Cracks began appearing again under Prime Minister Margaret Thatcher, who began by declaring that Britain's destiny lay in Europe but ended up with strident demands for the return of cash from Europe, insisting that the country was paying far more in contributions to the European Union than it was receiving. Her 1988 speech in Bruges sowed the seeds of today's hardline Brexiters led by Boris Johnson, who quit Prime Minister Theresa May's Cabinet just days ago, supported by rebel MPs like Jacob Rees-Mogg and his European Research Group.
Brexiter Boris Johnson's countrywide bus tour, at the start of the Leave EU campaign blazoning slogans at a 70 million weekly cost, could be usefully spent on funding the entire needs of the cash-strapped National Health Service. The slogan proved a crowd puller and remains a potent force in the ongoing Brexit debate despite the powerful business, industry and the emotional Euro-cultural lobby. Though the 70 million pound figure has been dismissed as wishful thinking by economists, the lore persists.
Dire warnings about food shortages, clogged ports with jam-packed lorry parks and London's loss as an international financial centre don't seem to have cut much ice with the hardline Leavers.
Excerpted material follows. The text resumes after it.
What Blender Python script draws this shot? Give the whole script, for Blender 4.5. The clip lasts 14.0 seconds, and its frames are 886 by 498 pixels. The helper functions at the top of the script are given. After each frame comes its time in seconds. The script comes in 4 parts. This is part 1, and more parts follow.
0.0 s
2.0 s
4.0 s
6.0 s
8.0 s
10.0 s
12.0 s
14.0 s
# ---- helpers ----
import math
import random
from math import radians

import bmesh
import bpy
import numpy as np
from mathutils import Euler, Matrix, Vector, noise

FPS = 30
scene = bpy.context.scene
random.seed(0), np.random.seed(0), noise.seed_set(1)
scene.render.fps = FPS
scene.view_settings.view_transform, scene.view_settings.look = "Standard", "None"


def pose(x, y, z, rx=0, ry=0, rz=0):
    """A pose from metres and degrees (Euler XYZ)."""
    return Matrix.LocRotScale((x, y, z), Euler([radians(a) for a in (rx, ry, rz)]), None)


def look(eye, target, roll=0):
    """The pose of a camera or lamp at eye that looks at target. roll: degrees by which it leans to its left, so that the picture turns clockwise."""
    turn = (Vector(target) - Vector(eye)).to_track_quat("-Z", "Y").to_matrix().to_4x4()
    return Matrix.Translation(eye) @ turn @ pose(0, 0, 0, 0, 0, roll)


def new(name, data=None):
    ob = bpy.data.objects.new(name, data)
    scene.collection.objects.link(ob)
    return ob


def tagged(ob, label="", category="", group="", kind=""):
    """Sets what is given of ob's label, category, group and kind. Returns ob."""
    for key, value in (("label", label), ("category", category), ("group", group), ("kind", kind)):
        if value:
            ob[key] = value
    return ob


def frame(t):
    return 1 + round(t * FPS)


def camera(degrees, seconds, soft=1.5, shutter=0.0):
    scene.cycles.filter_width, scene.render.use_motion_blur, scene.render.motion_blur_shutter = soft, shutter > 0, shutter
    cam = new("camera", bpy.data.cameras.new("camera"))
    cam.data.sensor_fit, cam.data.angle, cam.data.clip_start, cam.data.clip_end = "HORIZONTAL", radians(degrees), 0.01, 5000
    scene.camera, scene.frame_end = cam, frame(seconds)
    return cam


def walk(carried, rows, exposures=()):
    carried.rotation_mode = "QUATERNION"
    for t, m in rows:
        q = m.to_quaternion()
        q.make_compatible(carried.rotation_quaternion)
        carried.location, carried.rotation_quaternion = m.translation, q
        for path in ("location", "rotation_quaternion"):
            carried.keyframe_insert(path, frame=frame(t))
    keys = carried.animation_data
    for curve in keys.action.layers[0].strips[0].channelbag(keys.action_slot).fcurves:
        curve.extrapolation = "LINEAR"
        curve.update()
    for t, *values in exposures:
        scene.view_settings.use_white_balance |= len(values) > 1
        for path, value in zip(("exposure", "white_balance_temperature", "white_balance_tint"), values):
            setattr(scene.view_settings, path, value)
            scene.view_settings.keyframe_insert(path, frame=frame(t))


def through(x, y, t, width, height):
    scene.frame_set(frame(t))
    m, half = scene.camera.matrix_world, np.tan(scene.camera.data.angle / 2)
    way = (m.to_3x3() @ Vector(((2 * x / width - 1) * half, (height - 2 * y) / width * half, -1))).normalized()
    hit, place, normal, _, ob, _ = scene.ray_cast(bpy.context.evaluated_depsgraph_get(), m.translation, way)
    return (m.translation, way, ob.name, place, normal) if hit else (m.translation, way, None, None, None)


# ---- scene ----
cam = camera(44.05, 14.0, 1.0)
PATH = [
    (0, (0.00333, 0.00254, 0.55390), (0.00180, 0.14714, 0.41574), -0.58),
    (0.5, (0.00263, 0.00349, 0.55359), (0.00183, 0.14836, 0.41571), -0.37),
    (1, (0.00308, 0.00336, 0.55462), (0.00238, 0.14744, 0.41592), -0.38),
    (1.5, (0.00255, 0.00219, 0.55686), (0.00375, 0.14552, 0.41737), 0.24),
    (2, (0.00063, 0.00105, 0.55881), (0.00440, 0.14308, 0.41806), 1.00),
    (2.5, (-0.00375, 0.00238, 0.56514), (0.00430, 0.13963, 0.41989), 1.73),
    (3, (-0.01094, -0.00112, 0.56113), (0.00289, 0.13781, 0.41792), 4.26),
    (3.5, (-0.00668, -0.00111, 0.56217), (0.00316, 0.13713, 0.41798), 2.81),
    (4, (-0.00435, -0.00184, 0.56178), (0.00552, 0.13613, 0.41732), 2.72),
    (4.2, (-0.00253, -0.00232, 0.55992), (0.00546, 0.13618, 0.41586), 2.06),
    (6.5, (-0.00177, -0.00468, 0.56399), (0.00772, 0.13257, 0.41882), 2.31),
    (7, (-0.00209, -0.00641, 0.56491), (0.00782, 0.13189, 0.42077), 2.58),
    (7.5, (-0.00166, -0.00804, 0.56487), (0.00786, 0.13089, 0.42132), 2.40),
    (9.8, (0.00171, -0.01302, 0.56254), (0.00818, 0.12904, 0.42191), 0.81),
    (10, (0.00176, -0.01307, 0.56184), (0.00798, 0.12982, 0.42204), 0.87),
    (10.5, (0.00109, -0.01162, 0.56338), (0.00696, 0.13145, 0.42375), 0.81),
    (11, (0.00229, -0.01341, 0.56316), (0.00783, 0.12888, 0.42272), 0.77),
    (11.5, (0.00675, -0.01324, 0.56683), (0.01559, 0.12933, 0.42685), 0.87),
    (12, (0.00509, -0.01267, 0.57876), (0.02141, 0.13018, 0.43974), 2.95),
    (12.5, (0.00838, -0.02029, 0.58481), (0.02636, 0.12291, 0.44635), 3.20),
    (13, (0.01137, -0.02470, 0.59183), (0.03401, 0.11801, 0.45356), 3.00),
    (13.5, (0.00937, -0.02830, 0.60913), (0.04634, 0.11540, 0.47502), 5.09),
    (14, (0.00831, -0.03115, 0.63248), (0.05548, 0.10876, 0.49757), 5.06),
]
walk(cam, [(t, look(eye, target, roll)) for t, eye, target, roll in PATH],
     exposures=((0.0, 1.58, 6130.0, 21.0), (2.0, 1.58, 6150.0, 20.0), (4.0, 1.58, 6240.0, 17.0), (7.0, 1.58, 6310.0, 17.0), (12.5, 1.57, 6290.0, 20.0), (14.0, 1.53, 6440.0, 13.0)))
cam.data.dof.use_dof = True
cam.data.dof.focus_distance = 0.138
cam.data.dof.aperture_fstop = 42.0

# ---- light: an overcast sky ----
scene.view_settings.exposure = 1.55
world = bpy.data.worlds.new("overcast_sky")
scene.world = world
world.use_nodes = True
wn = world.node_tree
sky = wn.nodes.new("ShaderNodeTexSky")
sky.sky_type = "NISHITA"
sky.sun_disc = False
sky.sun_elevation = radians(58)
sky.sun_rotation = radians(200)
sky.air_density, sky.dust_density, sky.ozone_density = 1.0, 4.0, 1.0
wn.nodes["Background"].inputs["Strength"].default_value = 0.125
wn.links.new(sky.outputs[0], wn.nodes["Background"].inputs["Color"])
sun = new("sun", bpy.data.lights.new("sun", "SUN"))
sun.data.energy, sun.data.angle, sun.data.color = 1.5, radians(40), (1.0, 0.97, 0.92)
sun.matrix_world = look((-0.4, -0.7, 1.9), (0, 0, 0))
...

Even a prospective dilution of ties with America after President Trump's visit to Britain and America's prioritisation of ties with the EU rather than Britain has failed to soften the Brexit brigade, making May's job even more difficult. Her long fought Chequers White Paper, her government's final draft for negotiations with the EU, lies in tatters after she caved into a series of amendments and escaped a narrow defeat in the Commons.
Meanwhile, preparations for the possibility of the UK crashing out of the EU with no deal at all are hogging headlines both in Britain and in Brussels. European Commission officials in Brussels last week were said to have advised member states to step up preparations for Britain crashing out on March 29 next year without any agreement. The French European affairs minister Nathalie Loiseau warned of a "brutal divorce" in view of "no real progress" having been made since last March. "On the day of the UK leaving the EU with 'no deal', we should start with new tariffs, controls and that means, of course, traffic jams in Calais and in each and every European port welcoming goods and people coming from the UK," she warned.
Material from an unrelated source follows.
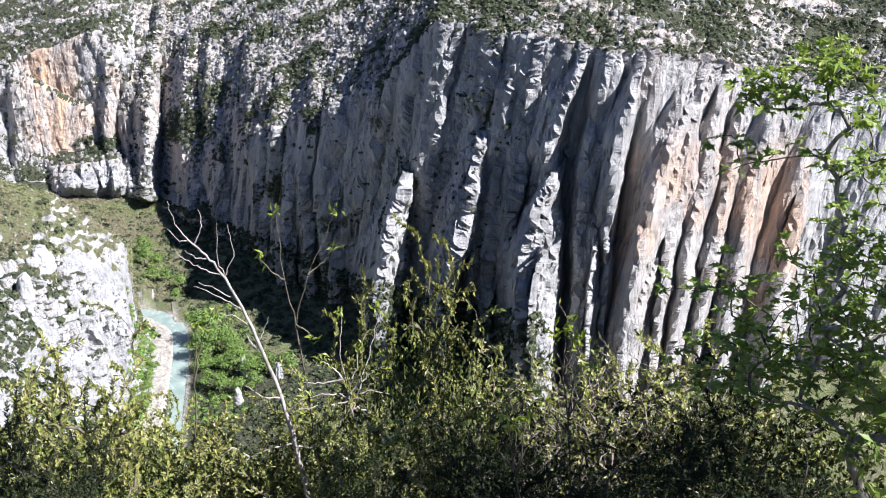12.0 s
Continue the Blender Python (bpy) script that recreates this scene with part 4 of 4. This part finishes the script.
shoot("budding_sapling", (((17.8, -36.5), (17.6, -31), (16.9, -25.8), (18.3, -22.6), (20.2, -19.2)), ((18.1, -23), (19.2, -22.3), (19.8, -21.5)), ((17, -26), (17.9, -26.6), (18.2, -27)), ((17.6, -31), (17.0, -26), (16.4, -22.5), (16.3, -19.2)), ((16.5, -23.2), (15.6, -22.6), (15.1, -21.8))), 5.3, 31, "thin sapling with opening green buds", BOX_BARK)
shoot("budding_sapling", (((21.5, -36), (20.4, -31), (19.9, -28), (20.2, -25.6)), ((20.6, -31.5), (22, -28.2), (22.8, -25.6)), ((20.2, -29.6), (18.6, -29.8), (17.2, -29.6)), ((20.4, -31), (18.4, -31.2), (16.8, -31.2)), ((20.4, -30.6), (21.8, -29.4), (23, -29)), ((20.5, -30.8), (22, -30.4), (23.4, -30.8)), ((20.6, -31.4), (21.6, -31.6), (22.6, -32.3)), ((20.3, -30), (19.6, -29), (18.6, -28.4)), ((20.3, -30.2), (21, -29), (21.2, -27.8)), ((20.6, -31.2), (19.8, -32), (19.2, -33)), ((20.4, -30.8), (19, -30.4), (17.6, -30.6))), 4.9, 47, "thin pale shrub with a few fresh leaves", DEAD_BARK)
shoot("budding_sapling", (((9.0, -35), (9.6, -31), (10, -27.4), (10.5, -25.4)), ((9.8, -28.8), (10.6, -26.4), (11.6, -24.7))), 5.3, 61, "slender dark shoot with small leaves", BOX_BARK)

shoot("leafy_shrub", (((36.6, -37), (36.2, -32), (35.6, -28.6), (35.9, -26.4)), ((36.2, -32), (36.6, -29.6), (36.9, -27.6)), ((36.1, -31), (35.2, -30), (34.6, -28.8)), ((36.2, -32), (37.2, -30.6), (37.6, -29)), ((35.8, -29.4), (36.2, -28.2), (36.3, -27.2)), ((35.7, -29), (35.1, -27.8), (34.9, -26.9)), ((36.3, -33), (35.2, -32), (34.4, -31))), 4.5, 83, "young shrub with bright green rounded leaves", BOX_BARK, .062)
shoot("leafy_shrub", (((33, -38), (32.4, -35), (31.8, -32.4)), ((32.6, -36), (33, -34), (33.2, -32.2)), ((32.5, -35.4), (31.4, -34.4), (30.6, -33.6)), ((32.4, -35), (32.5, -33.8), (32.4, -32.8))), 3.7, 97, "young shrub with bright green rounded leaves", BOX_BARK, .05)


def maple_leaf(seed):
    """A small five-lobed leaf in the xy plane, its stalk at the origin, pointing along +y."""
    r = np.random.RandomState(seed)
    ang = np.radians((-150, -118, -92, -62, -40, -22, 0, 22, 40, 62, 92, 118, 150))
    rad = np.array((.28, .42, .34, .66, .42, .62, .92, .62, .42, .66, .34, .42, .28)) * (1 + .12 * r.randn(13))
    rad[[3, 9]] = .74
    rad[[5, 7]] = .48
    v = [(0, .32, 0.0)] + [(math.sin(a) * q * .62, .32 + math.cos(a) * q * .62, -.18 * q * q + .05 * r.randn()) for a, q in zip(ang, rad)]
    f = [(0, i, i + 1) for i in range(1, 13)]
    return np.array(v), np.array(f)


def maple_tree(base, clumps, stems, count, seed, label, single=290):
    """A maple: stems to the given places, twigs to points in its clumps of foliage, lobed leaves at the ends."""
    r = np.random.RandomState(seed)
    tree = new("maple_tree")
    tree.location = base
    off = np.array(base)
    chains, tips, ways = grow(base, np.concatenate((np.array(stems), blobs(r, clumps, count))), seed + 1, .0022, .40, .2, .08)
    for c in [c for c in chains if c[1][0] > .009]:
        part("branch", *tube(c[0] - off, c[1], 7), ASH_BARK, tree)
    tagged(part("twig", *joined([tube(c[0] - off, c[1], 4) for c in chains if c[1][0] <= .009]), BOX_BARK, tree), kind="stuff")
    kinds = [maple_leaf(500 + k) for k in range(5)]
    meshes = [mesh_of("leaf", v, f, MAPLE_LEAF, False) for v, f in kinds]
    rest, k = [], 0
    for t, w in zip(tips, ways):
        for j in range(5):
            o = unit(w * .4 + r.randn(3) * (1, 1, .35) + (0, 0, .1))
            p = t - off + o * .012 - w * .03 * j * r.rand()
            nrm = unit(np.array((0, 0, 1.0)) + r.randn(3) * .45)
            x = unit(np.cross(o, nrm))
            z = np.cross(x, o)
            s = .06 + .045 * r.rand()
            m = Matrix(((x[0], o[0], z[0], p[0]), (x[1], o[1], z[1], p[1]), (x[2], o[2], z[2], p[2]), (0, 0, 0, 1))) @ Matrix.Scale(s, 4)
            if j == 0 and k < single:
                ob = new("leaf", meshes[k % 5])
                ob.parent, ob.matrix_basis = tree, m
                k += 1
            else:
                mm = np.array(m)
                rest.append((kinds[j][0] @ mm[:3, :3].T + mm[:3, 3], kinds[j][1]))
    tagged(part("foliage", *joined(rest), MAPLE_LEAF, tree, smooth=False), kind="stuff")
    tagged(tree, label, "tree")


A = lambda a, e, d=4.6: tuple(at(a, e, d) + SHIFT)
maple_tree(Vector((*A(57, 0)[:2], slope_z(4.6))),
           [(A(50.2, -9.8), (.17, .2, .12), 4.0), (A(47, -11.5), (.2, .2, .13), 3.5), (A(46, -15.2), (.16, .2, .08), 3.0), (A(54.2, -14.5), (.3, .4, .3), 1.0), (A(55, -21), (.45, .5, .35), 1.0), (A(52, -25), (.5, .5, .3), 1.0), (A(57, -28), (.5, .5, .35), 1.0), (A(45.5, -22.8), (.3, .3, .1), 1.2), (A(41.3, -23.6), (.2, .2, .08), 1.2), (A(47.5, -27.5), (.45, .4, .2), 1.0), (A(60, -17), (.4, .5, .6), .8)],
           [A(54.6, -27), A(52.9, -20.9), A(51.6, -17.6), A(50.4, -15), A(48.8, -14.2), A(50.6, -12), A(47, -15), A(49, -23.5), A(45, -23.5)], 470, 15,
           "small maple with lobed fresh green leaves leaning over the bank")
# the taller maple beside the viewpoint, whose crown shades the bank
maple_tree(Vector((4.9, 0.9, slope_z(5.0))), [((1.75, 1.45, 2.65), (.6, .5, .3), 1.8), ((4.0, .75, 2.65), (.5, .5, .3), 1.5), ((4.9, .3, 2.65), (.8, .55, .3), 1.4), ((6.1, -.3, 2.8), (.8, .7, .4), .8)],
           [(4.9, .9, -1), (4.8, .9, .6), (4.5, 1.0, 1.7), (3.6, 1.2, 2.4), (2.4, 1.4, 2.5)], 620, 25, "taller maple beside the viewpoint with spreading fresh green crown", 0)


def maple_twig():
    """A twig of the maple close by, with a few large young leaves."""
    r = np.random.RandomState(77)
    twig = new("maple_twig")
    base = at(60.5, -37, 1.75) + SHIFT
    twig.location = base
    off = np.array(base)
    mesh = [mesh_of("leaf", *maple_leaf(600 + k), MAPLE_LEAF, False) for k in range(3)]
    for k, s in enumerate((((60.5, -37), (58.8, -32), (57.2, -27)), ((59, -32.6), (57.4, -31.4), (56.3, -30.6)), ((59.8, -35), (57.8, -34), (56.6, -33.4)))):
        q, rr = limb(s, .0035, .0012, 1.75, seed=90 + k)
        part("stem", *tube(q - off, rr, 5), BOX_BARK, twig)
        for j in range(5):
            p = q[-1 - 2 * j] - off
            o = unit(r.randn(3) + (-.4, 0, .1))
            nrm = unit(np.array((.2, -.5, 1.0)) + r.randn(3) * .4)
            x = unit(np.cross(o, nrm))
            z = np.cross(x, o)
            ob = new("leaf", mesh[j % 3])
            ob.parent = twig
            ob.matrix_basis = Matrix(((x[0], o[0], z[0], p[0]), (x[1], o[1], z[1], p[1]), (x[2], o[2], z[2], p[2]), (0, 0, 0, 1))) @ Matrix.Scale(.05 + .025 * r.rand(), 4)
    tagged(twig, "close maple twig with pale yellow-green young leaves", "twig")


maple_twig()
In Britain, supermarkets have asked suppliers to begin contingency planning in the event of Britain crashing out with no deal. German supermarket Aldi is reported to have alerted its British stores and suppliers against any breakdown of supplies from the EU. International trader Amazon has been among the first chains to alert British businesses and trade organisations on the need for long-term planning to meet any eventuality.
With the British Parliament now in recess till autumn, the Prime Minister has undertaken the task of selling her battered Brexit package to some European leaders individually rather than depending on her ministers and officials. Her new Brexit Secretary Dominic Raab, who was appointed only two weeks ago replacing the longtime negotiator David Davies, appears to have been sidelined to work out UK home preparations while she herself deals with EU negotiations. This emerged in her written statement to the Parliament on the last day of the Commons before the summer recess, in which she said, "I will lead the negotiations with the European Union, with the Secretary of State for exiting the European Union deputising on my behalf."
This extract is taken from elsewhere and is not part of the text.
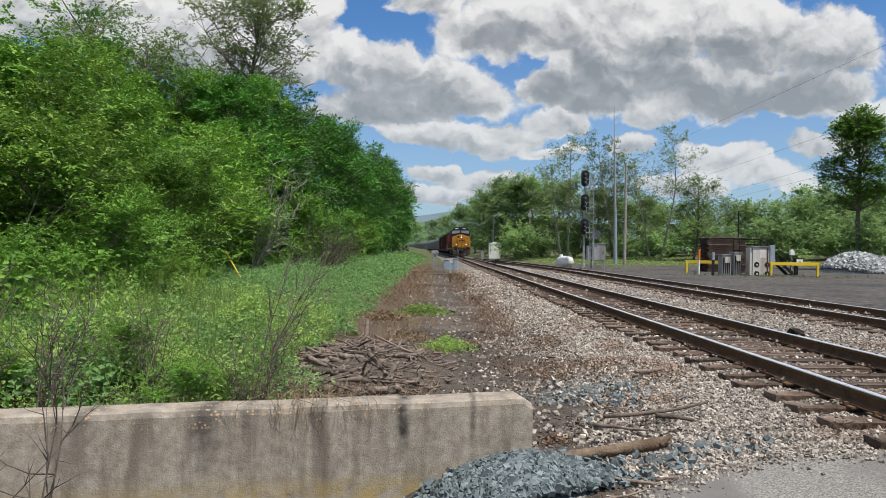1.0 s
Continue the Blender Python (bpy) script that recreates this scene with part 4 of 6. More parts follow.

The Prime Minister's new stance is her response to hardening attitudes both at home and in Europe. The EU's chief Brexit negotiator, Michel Barnier, only last week told Dominic Raab, just before he was sidelined to homework by May, that the Chequers White Paper proposal for a "facilitated" customs deal in which Britain and the EU would collect tariffs for each other was not acceptable. This and other similar "rebuffs" are only the opening gambits from EU bureaucrats, not from EU top political leaders, which leaves room for negotiations which could go into several rounds at the highest level. With talk of both sides preparing for a "no deal" getting louder alongside a parallel desire to avoid crashing out, there are prospects of talks going into extra time in football parlance!
The extra time window opened with a suggestion by the Irish Republic's Deputy Prime Minister Simon Coveney stating that the two-year Article 50 process for the UK to exit the EU could be extended beyond the deadline in eight months. "If Britain asks for more time, and if that is necessary to get a sensible agreement, then we would support that, of course, we would," said Coveney, who is also the Republic's foreign minister. But the EU may not be able to covert this extra time into a long extension as it could affect the European Parliament elections in May next year.
With Germany as one of the strongest supporters of trading links with Britain, there is a fair chance that some last-minute deal could be struck, which British Prime Minister May desperately needs not just to save her job but also to avoid the greater chaos of a second referendum or a fresh parliamentary election.